Merasa tidak mendapatkan keadilan, Harapandi, Rasuli, dan Ibnu Amin kemudian bersepakat mengajukan permohonan Kasasi ke MA melalui PN Mukomuko pada Senin, 27 Mei 2024.

“Hari ini kami kembali datang ke PN Mukomuko untuk menyatakan kasasi sebagai bentuk kekecewaan yang telah berkali-kali kami rasakan atas putusan hakim Pengadilan Negeri Mukomuko dan Pengadalilan Tinggi Bengkulu,” kata Harapandi.

Menurut Ali, kasus 3 petani Tanjung Sakti ini terjadi gara-gara tidak adanya perhatian atau upaya dari Pemerintah Kabupaten Mukomuko dan Provinsi Bengkulu, dalam menyelesaikan konflik yang terjadi antara petani dan PT DDP.

Sebab tak hanya dengan para petani Tanjung Sakti saja, PT DDP juga berkonflik masyarakat atau petani lainnya di beberapa wilayah lain, seperti, kelompok petani Maju Bersama di Kecamatan Malin Deman, dan Koalisi Masyarakat Sipil di Kecamatan Air Berau, yang dalam kasusnya hampir sama yaitu ketidakpastian kepemilikan izin usaha perkebunan PT DDP.

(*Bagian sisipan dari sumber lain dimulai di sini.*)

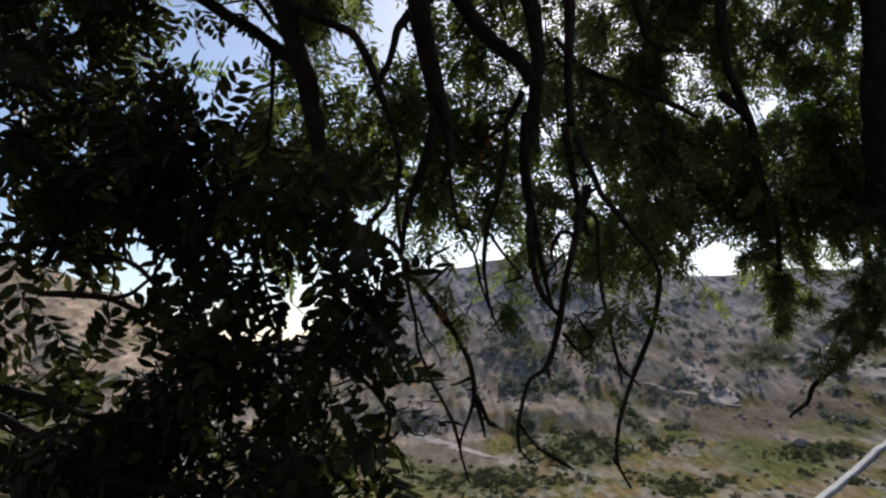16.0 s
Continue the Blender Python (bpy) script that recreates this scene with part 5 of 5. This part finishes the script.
def rocks():
    rnd = np.random.RandomState(8)
    bm = bmesh.new()
    bmesh.ops.create_icosphere(bm, subdivisions=1, radius=1)
    ball = np.array([v.co for v in bm.verts])
    tri = np.array([[v.index for v in f.verts] for f in bm.faces])
    bm.free()
    vs, fs, base = [], [], 0
    for _ in range(700):
        far, turn = rnd.uniform(350, 620), radians(rnd.uniform(-30, 30))
        x, y = far * math.sin(turn), far * math.cos(turn)
        if noise.noise((x / 50, y / 60, 2.0)) < 0.05:
            continue
        size = rnd.uniform(0.5, 1.6) * (2.2 if rnd.rand() < 0.08 else 1)
        v = ball * (1 + 0.28 * rnd.standard_normal((len(ball), 1))) * size * rnd.uniform(0.6, 1.3, 3)
        vs.append(v + (x, y, ground_height(x, y) + size * 0.1))
        fs.append(tri + base)
        base += len(ball)
    me = bpy.data.meshes.new("rubble")
    me.from_pydata(np.concatenate(vs).tolist(), [], np.concatenate(fs).tolist())
    me.update()
    tagged(mesh_part("rubble", me, STONE, smooth=False), "grey-brown boulders and rubble on the mountainside", "rubble", kind="stuff")


rocks()


def bush_mesh(seed):
    """A ragged round bush of many small sprays, about one metre in radius."""
    rnd = np.random.RandomState(seed)
    v = tuft(rnd, 90, 0.2)
    return from_arrays("bush", (v * (1, 1, 0.9) + (0, 0, 0.1)).tolist(), np.arange(len(v)).reshape(-1, 4).tolist())


def bushes():
    rnd = np.random.RandomState(12)
    shapes = [bush_mesh(90 + i) for i in range(4)]
    made = 0
    while made < 110:
        far, turn = rnd.uniform(215, 330), radians(rnd.uniform(-4, 30))
        x, y = far * math.sin(turn), far * math.cos(turn)
        if noise.noise((x / 40, y / 40, 9.0)) + 0.8 * covered(x, y) < 0.1:
            continue
        ob = mesh_part("bush", shapes[made % 4], SHRUB, smooth=False)
        size = rnd.uniform(0.9, 2.3)
        ob.matrix_basis = pose(x, y, ground_height(x, y) - 0.2 * size, 0, 0, rnd.uniform(0, 360)) @ Matrix.Diagonal((size * rnd.uniform(0.9, 1.4), size, size * rnd.uniform(0.7, 1.1), 1))
        tagged(ob, "round grey-green bush on the dry grass slope", "bush", group="bushes on the slope")
        made += 1


bushes()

Menurut kronologi yang disampaikan Kanopi, sengketa lahan antara kelompok petani Tanjung Sakti dan PT DDP ini sudah berlangsung kurang lebih tiga tahun. Awalnya para petani melihat lahan kebun yang tidak terurus dan mempertanyakan status lahan itu kepada PT DDP. Pihak perusahaan menyampaikan bahwa lahan tersebut belum memiliki Hak Guna Usaha.

Hal ini kemudian menjadi dasar petani yang tidak memiliki tanah untuk mengelola lahan tersebut. Hal ini juga diperkuat oleh surat PT DDP No: 113/DD-APE/III/2022 tertanggal 9 Maret 2022, yang pada pokoknya PT DDP mengakui bahwa area divisi 5 dan divisi 7 Air Pedulang Estate berada di luar HGU PT DDP.

Namun, setelah beberapa lama petani mengelola lahan tersebut, pihak PT DDP mulai mendatangi petani dan meminta petani untuk keluar dari lahan yang telah dibersihkan dan dikelola petani. Pihak perusahaan mengklaim lahan tersebut adalah milik mereka dengan HGU N0. 125.

Akan tetapi, saat petani meminta pihak perusahaan menunjukkan bukti kepemilikan HGU di atas lahan tersebut, pihak perusahaan tidak dapat menunjukkannya. Sehingga sering terjadi perdebatan, bahkan bentrok di lahan antara karyawan perusahaan dan petani. Dalam prosesnya, PT DPP menggugat 3 orang petani Tanjung Sakti dengan tuduhan perbuatan melawan hukum.